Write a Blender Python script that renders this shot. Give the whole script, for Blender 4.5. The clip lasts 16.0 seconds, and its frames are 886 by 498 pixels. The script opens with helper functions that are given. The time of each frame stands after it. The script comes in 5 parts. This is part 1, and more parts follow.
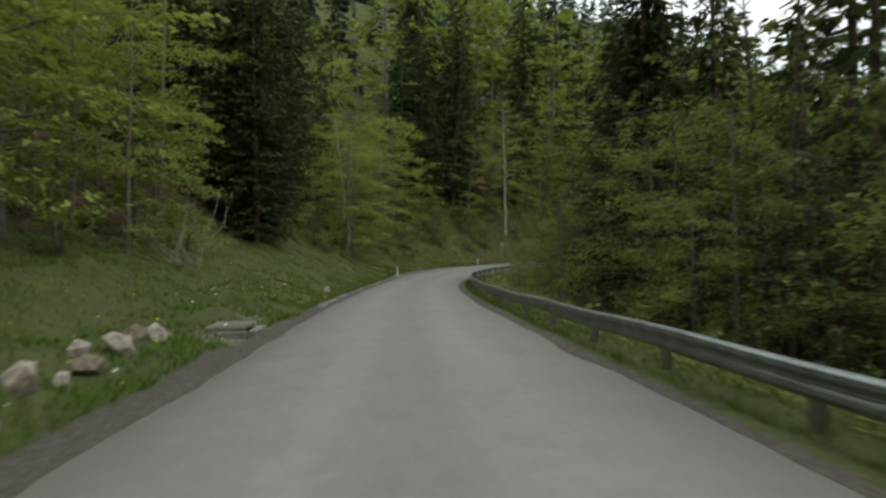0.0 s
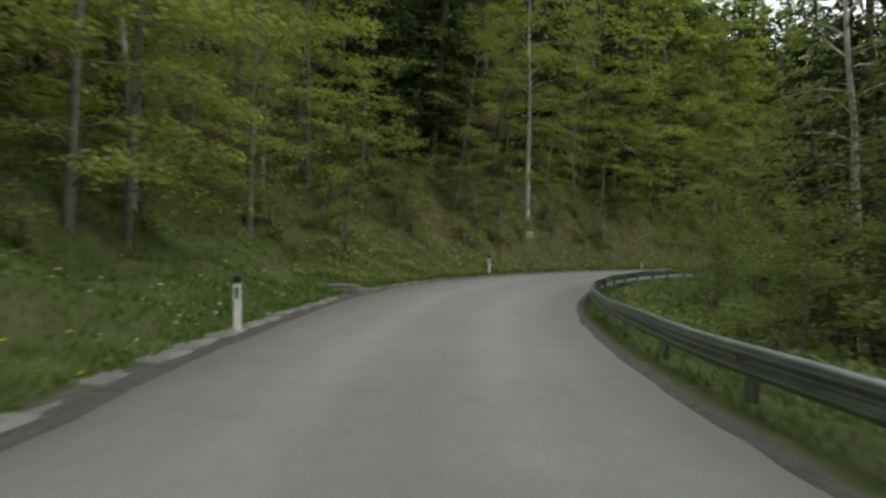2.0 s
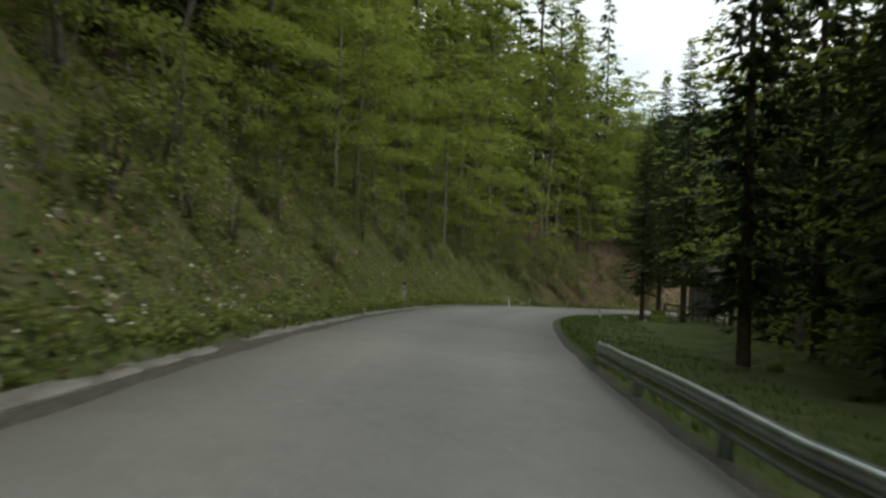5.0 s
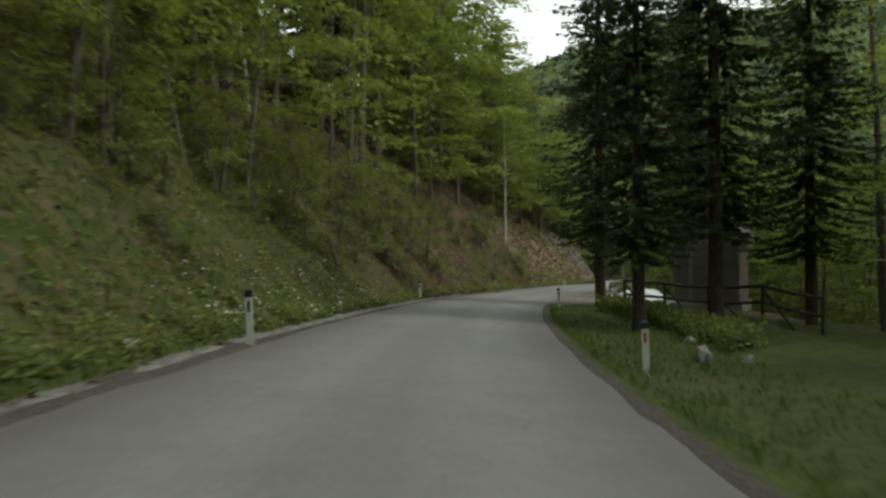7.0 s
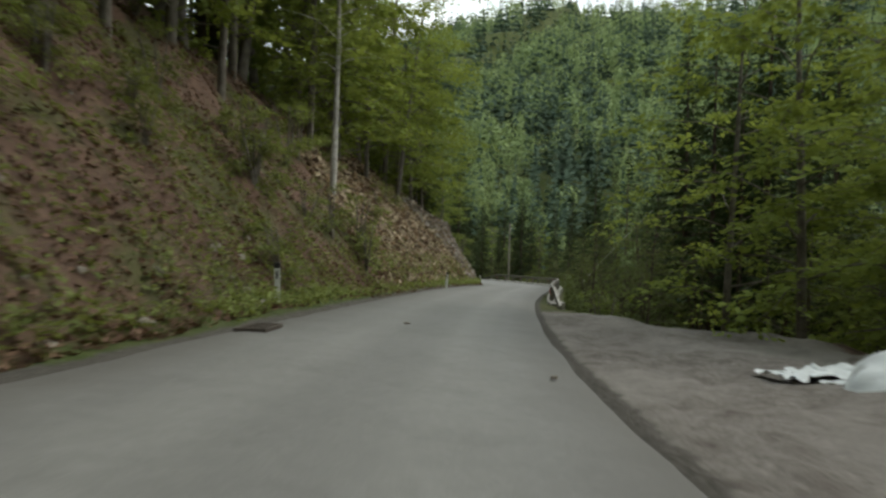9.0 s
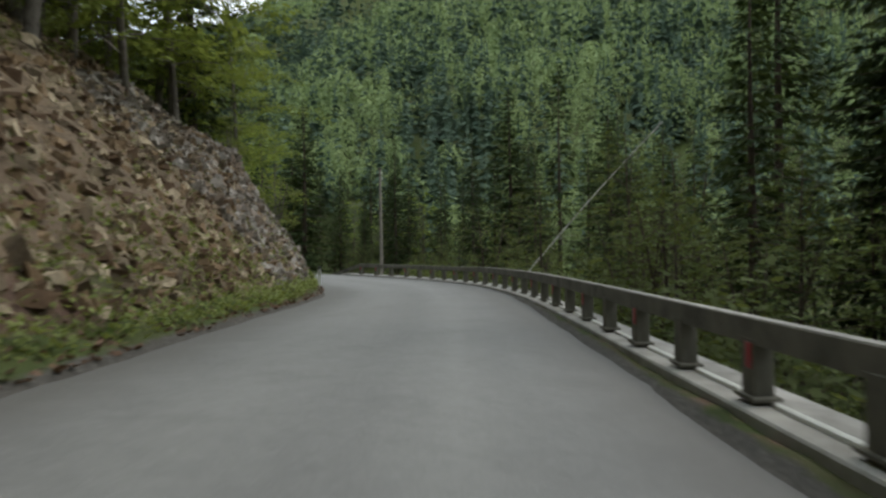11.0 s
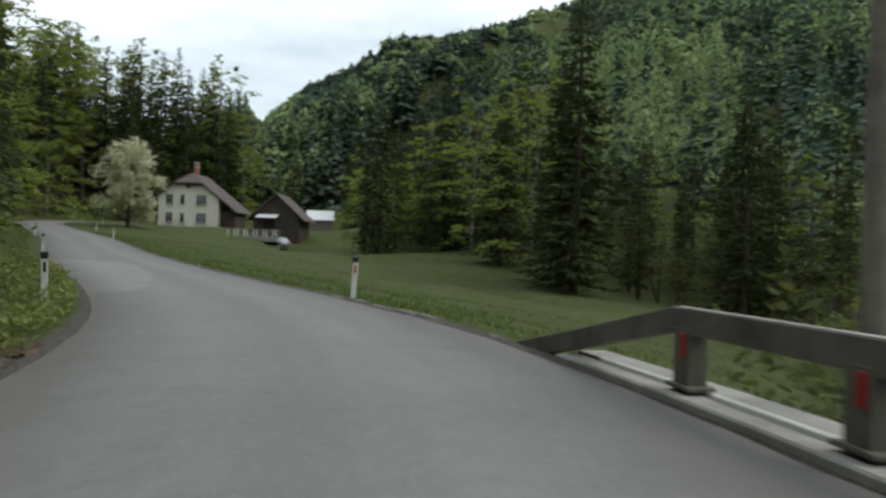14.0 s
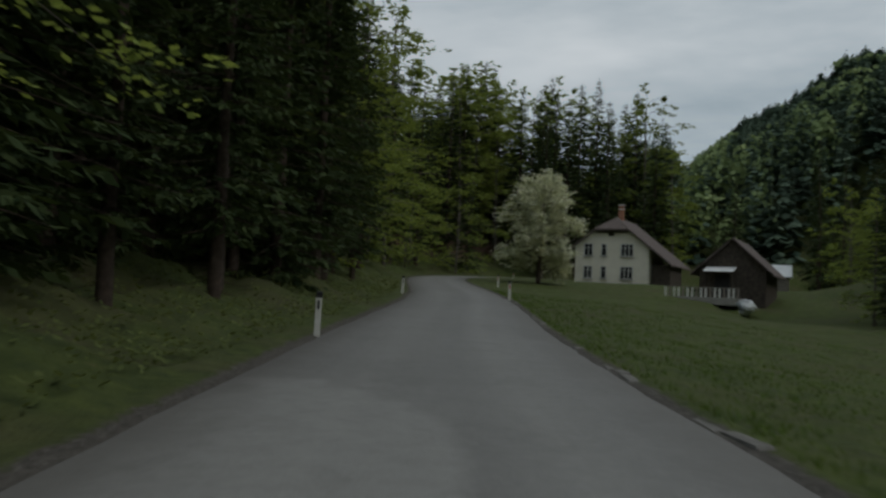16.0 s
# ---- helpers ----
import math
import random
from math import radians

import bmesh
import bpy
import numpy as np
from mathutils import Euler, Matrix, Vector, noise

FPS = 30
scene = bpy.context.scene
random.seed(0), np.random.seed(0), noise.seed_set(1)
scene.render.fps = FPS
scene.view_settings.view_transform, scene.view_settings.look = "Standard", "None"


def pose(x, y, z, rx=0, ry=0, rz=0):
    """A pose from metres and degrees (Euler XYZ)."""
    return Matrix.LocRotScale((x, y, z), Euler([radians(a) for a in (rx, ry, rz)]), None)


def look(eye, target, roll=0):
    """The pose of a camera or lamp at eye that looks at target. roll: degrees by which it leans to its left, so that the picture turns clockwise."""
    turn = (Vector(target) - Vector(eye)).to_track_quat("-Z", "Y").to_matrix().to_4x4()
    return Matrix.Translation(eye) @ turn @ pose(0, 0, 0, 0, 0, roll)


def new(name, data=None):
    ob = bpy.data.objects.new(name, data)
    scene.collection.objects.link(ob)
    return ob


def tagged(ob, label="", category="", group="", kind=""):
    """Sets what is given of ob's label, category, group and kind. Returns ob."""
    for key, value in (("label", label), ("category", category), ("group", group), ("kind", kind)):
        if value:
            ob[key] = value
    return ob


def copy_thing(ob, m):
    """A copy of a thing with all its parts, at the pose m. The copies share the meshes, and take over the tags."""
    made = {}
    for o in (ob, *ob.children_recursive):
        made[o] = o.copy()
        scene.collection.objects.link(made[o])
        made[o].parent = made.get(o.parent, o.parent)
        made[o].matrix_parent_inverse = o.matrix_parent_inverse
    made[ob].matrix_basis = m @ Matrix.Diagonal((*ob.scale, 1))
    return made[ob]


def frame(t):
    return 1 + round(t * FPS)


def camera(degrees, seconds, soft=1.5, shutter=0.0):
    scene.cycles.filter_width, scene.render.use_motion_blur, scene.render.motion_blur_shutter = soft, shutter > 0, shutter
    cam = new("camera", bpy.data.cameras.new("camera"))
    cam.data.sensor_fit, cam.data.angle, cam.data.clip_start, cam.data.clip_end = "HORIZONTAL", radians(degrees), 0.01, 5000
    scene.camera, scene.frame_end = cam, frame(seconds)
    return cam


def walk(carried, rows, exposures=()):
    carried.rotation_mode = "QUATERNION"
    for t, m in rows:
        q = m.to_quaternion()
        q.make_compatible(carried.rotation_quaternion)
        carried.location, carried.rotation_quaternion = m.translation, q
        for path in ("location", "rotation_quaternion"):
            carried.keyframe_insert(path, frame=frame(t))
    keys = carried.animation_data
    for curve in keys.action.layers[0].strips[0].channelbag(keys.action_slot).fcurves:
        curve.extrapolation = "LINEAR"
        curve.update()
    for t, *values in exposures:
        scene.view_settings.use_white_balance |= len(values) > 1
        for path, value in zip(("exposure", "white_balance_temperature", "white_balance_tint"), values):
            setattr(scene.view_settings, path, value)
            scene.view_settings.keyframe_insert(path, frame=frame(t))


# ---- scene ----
cam = camera(57.11, 16.0, soft=2.6, shutter=0.2)
PATH = [
    (0, (0.0, -0.0, 1.4), (0.0, 2.0, 1.419), -0.6),
    (0.5, (-0.51, 12.764, 1.199), (-0.59, 14.762, 1.212), -1.2),
    (1, (-1.215, 25.515, 1.036), (-1.299, 27.513, 1.041), 0.2),
    (1.5, (-1.572, 38.288, 0.982), (-1.585, 40.288, 0.996), 1.4),
    (2, (-1.186, 50.766, 1.056), (-1.063, 52.762, 1.088), 1.0),
    (2.5, (-0.032, 62.835, 1.17), (0.244, 64.815, 1.218), -0.1),
    (3, (1.963, 74.221, 1.255), (2.406, 76.171, 1.312), -0.7),
    (3.5, (5.051, 84.613, 1.252), (5.702, 86.503, 1.334), 0.2),
    (4, (9.304, 94.547, 1.518), (10.163, 96.352, 1.594), 1.7),
    (4.5, (14.735, 104.453, 1.752), (15.798, 106.145, 1.849), 1.9),
    (4.7, (17.161, 108.29, 1.815), (18.298, 109.933, 1.904), 2.3),
    (6.8, (52.205, 146.522, 1.567), (53.75, 147.792, 1.596), -0.4),
    (7, (55.797, 149.592, 1.481), (57.366, 150.832, 1.505), -0.4),
    (7.5, (65.049, 156.725, 1.18), (66.672, 157.894, 1.187), -0.6),
    (8, (74.698, 163.454, 0.884), (76.384, 164.528, 0.897), 0.5),
    (8.5, (85.192, 169.813, 0.568), (86.924, 170.814, 0.585), 1.4),
    (9, (96.193, 175.874, 0.26), (97.973, 176.787, 0.275), 1.7),
    (9.5, (107.335, 181.318, 0.033), (109.156, 182.143, 0.043), 1.8),
    (10, (118.604, 186.237, -0.221), (120.462, 186.979, -0.228), 0.9),
    (10.2, (123.058, 188.058, -0.331), (124.928, 188.769, -0.338), 0.4),
    (12.3, (162.033, 201.702, -0.892), (163.955, 202.252, -0.926), -1.1),
    (12.5, (165.065, 202.786, -0.985), (166.969, 203.398, -1.01), -0.4),
    (13, (172.212, 205.805, -1.253), (174.05, 206.594, -1.265), 0.5),
    (13.5, (178.458, 209.363, -1.404), (180.175, 210.39, -1.405), 1.5),
    (14, (184.028, 213.793, -1.51), (185.574, 215.061, -1.507), 1.8),
    (14.5, (188.625, 218.609, -1.566), (189.964, 220.095, -1.555), 1.0),
    (15, (192.569, 224.133, -1.518), (193.699, 225.783, -1.466), 0.7),
    (15.5, (195.938, 230.903, -1.41), (196.852, 232.68, -1.324), 1.1),
    (16, (198.927, 238.343, -1.225), (199.676, 240.194, -1.117), 2.7),
]
EXPOSURES = [(0, 0.11, 6900, 8), (1, 0.24, 6900, 8), (3, 0.22, 6800, 9), (4.5, 0.12, 6900, 7), (7, 0.06, 7000, 6), (8, 0.48, 7000, 6), (8.5, 0.45, 6900, 7), (9, 0.2, 6800, 8), (10, 0.15, 6600, 10), (12.5, 0.12, 6400, 11), (13.5, 0.15, 6450, 11), (14, -0.06, 6500, 11), (14.5, -0.62, 6500, 11), (15, -1.0, 6450, 10), (16, -1.22, 6400, 10)]
walk(cam, [(t, look(eye, target, roll)) for t, eye, target, roll in PATH], EXPOSURES)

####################

=== DIRECTIVE ===
Set the data above down again exactly as given, with no pictures.

=== ANSWER IN FULL ===
Write a Blender Python script that renders this shot. Give the whole script, for Blender 4.5. The clip lasts 16.0 seconds, and its frames are 886 by 498 pixels. The script opens with helper functions that are given. The time of each frame stands after it. The script comes in 5 parts. This is part 1, and more parts follow.
0.0 s
2.0 s
5.0 s
7.0 s
9.0 s
11.0 s
14.0 s
16.0 s
# ---- helpers ----
import math
import random
from math import radians

import bmesh
import bpy
import numpy as np
from mathutils import Euler, Matrix, Vector, noise

FPS = 30
scene = bpy.context.scene
random.seed(0), np.random.seed(0), noise.seed_set(1)
scene.render.fps = FPS
scene.view_settings.view_transform, scene.view_settings.look = "Standard", "None"


def pose(x, y, z, rx=0, ry=0, rz=0):
    """A pose from metres and degrees (Euler XYZ)."""
    return Matrix.LocRotScale((x, y, z), Euler([radians(a) for a in (rx, ry, rz)]), None)


def look(eye, target, roll=0):
    """The pose of a camera or lamp at eye that looks at target. roll: degrees by which it leans to its left, so that the picture turns clockwise."""
    turn = (Vector(target) - Vector(eye)).to_track_quat("-Z", "Y").to_matrix().to_4x4()
    return Matrix.Translation(eye) @ turn @ pose(0, 0, 0, 0, 0, roll)


def new(name, data=None):
    ob = bpy.data.objects.new(name, data)
    scene.collection.objects.link(ob)
    return ob


def tagged(ob, label="", category="", group="", kind=""):
    """Sets what is given of ob's label, category, group and kind. Returns ob."""
    for key, value in (("label", label), ("category", category), ("group", group), ("kind", kind)):
        if value:
            ob[key] = value
    return ob


def copy_thing(ob, m):
    """A copy of a thing with all its parts, at the pose m. The copies share the meshes, and take over the tags."""
    made = {}
    for o in (ob, *ob.children_recursive):
        made[o] = o.copy()
        scene.collection.objects.link(made[o])
        made[o].parent = made.get(o.parent, o.parent)
        made[o].matrix_parent_inverse = o.matrix_parent_inverse
    made[ob].matrix_basis = m @ Matrix.Diagonal((*ob.scale, 1))
    return made[ob]


def frame(t):
    return 1 + round(t * FPS)


def camera(degrees, seconds, soft=1.5, shutter=0.0):
    scene.cycles.filter_width, scene.render.use_motion_blur, scene.render.motion_blur_shutter = soft, shutter > 0, shutter
    cam = new("camera", bpy.data.cameras.new("camera"))
    cam.data.sensor_fit, cam.data.angle, cam.data.clip_start, cam.data.clip_end = "HORIZONTAL", radians(degrees), 0.01, 5000
    scene.camera, scene.frame_end = cam, frame(seconds)
    return cam


def walk(carried, rows, exposures=()):
    carried.rotation_mode = "QUATERNION"
    for t, m in rows:
        q = m.to_quaternion()
        q.make_compatible(carried.rotation_quaternion)
        carried.location, carried.rotation_quaternion = m.translation, q
        for path in ("location", "rotation_quaternion"):
            carried.keyframe_insert(path, frame=frame(t))
    keys = carried.animation_data
    for curve in keys.action.layers[0].strips[0].channelbag(keys.action_slot).fcurves:
        curve.extrapolation = "LINEAR"
        curve.update()
    for t, *values in exposures:
        scene.view_settings.use_white_balance |= len(values) > 1
        for path, value in zip(("exposure", "white_balance_temperature", "white_balance_tint"), values):
            setattr(scene.view_settings, path, value)
            scene.view_settings.keyframe_insert(path, frame=frame(t))


# ---- scene ----
cam = camera(57.11, 16.0, soft=2.6, shutter=0.2)
PATH = [
    (0, (0.0, -0.0, 1.4), (0.0, 2.0, 1.419), -0.6),
    (0.5, (-0.51, 12.764, 1.199), (-0.59, 14.762, 1.212), -1.2),
    (1, (-1.215, 25.515, 1.036), (-1.299, 27.513, 1.041), 0.2),
    (1.5, (-1.572, 38.288, 0.982), (-1.585, 40.288, 0.996), 1.4),
    (2, (-1.186, 50.766, 1.056), (-1.063, 52.762, 1.088), 1.0),
    (2.5, (-0.032, 62.835, 1.17), (0.244, 64.815, 1.218), -0.1),
    (3, (1.963, 74.221, 1.255), (2.406, 76.171, 1.312), -0.7),
    (3.5, (5.051, 84.613, 1.252), (5.702, 86.503, 1.334), 0.2),
    (4, (9.304, 94.547, 1.518), (10.163, 96.352, 1.594), 1.7),
    (4.5, (14.735, 104.453, 1.752), (15.798, 106.145, 1.849), 1.9),
    (4.7, (17.161, 108.29, 1.815), (18.298, 109.933, 1.904), 2.3),
    (6.8, (52.205, 146.522, 1.567), (53.75, 147.792, 1.596), -0.4),
    (7, (55.797, 149.592, 1.481), (57.366, 150.832, 1.505), -0.4),
    (7.5, (65.049, 156.725, 1.18), (66.672, 157.894, 1.187), -0.6),
    (8, (74.698, 163.454, 0.884), (76.384, 164.528, 0.897), 0.5),
    (8.5, (85.192, 169.813, 0.568), (86.924, 170.814, 0.585), 1.4),
    (9, (96.193, 175.874, 0.26), (97.973, 176.787, 0.275), 1.7),
    (9.5, (107.335, 181.318, 0.033), (109.156, 182.143, 0.043), 1.8),
    (10, (118.604, 186.237, -0.221), (120.462, 186.979, -0.228), 0.9),
    (10.2, (123.058, 188.058, -0.331), (124.928, 188.769, -0.338), 0.4),
    (12.3, (162.033, 201.702, -0.892), (163.955, 202.252, -0.926), -1.1),
    (12.5, (165.065, 202.786, -0.985), (166.969, 203.398, -1.01), -0.4),
    (13, (172.212, 205.805, -1.253), (174.05, 206.594, -1.265), 0.5),
    (13.5, (178.458, 209.363, -1.404), (180.175, 210.39, -1.405), 1.5),
    (14, (184.028, 213.793, -1.51), (185.574, 215.061, -1.507), 1.8),
    (14.5, (188.625, 218.609, -1.566), (189.964, 220.095, -1.555), 1.0),
    (15, (192.569, 224.133, -1.518), (193.699, 225.783, -1.466), 0.7),
    (15.5, (195.938, 230.903, -1.41), (196.852, 232.68, -1.324), 1.1),
    (16, (198.927, 238.343, -1.225), (199.676, 240.194, -1.117), 2.7),
]
EXPOSURES = [(0, 0.11, 6900, 8), (1, 0.24, 6900, 8), (3, 0.22, 6800, 9), (4.5, 0.12, 6900, 7), (7, 0.06, 7000, 6), (8, 0.48, 7000, 6), (8.5, 0.45, 6900, 7), (9, 0.2, 6800, 8), (10, 0.15, 6600, 10), (12.5, 0.12, 6400, 11), (13.5, 0.15, 6450, 11), (14, -0.06, 6500, 11), (14.5, -0.62, 6500, 11), (15, -1.0, 6450, 10), (16, -1.22, 6400, 10)]
walk(cam, [(t, look(eye, target, roll)) for t, eye, target, roll in PATH], EXPOSURES)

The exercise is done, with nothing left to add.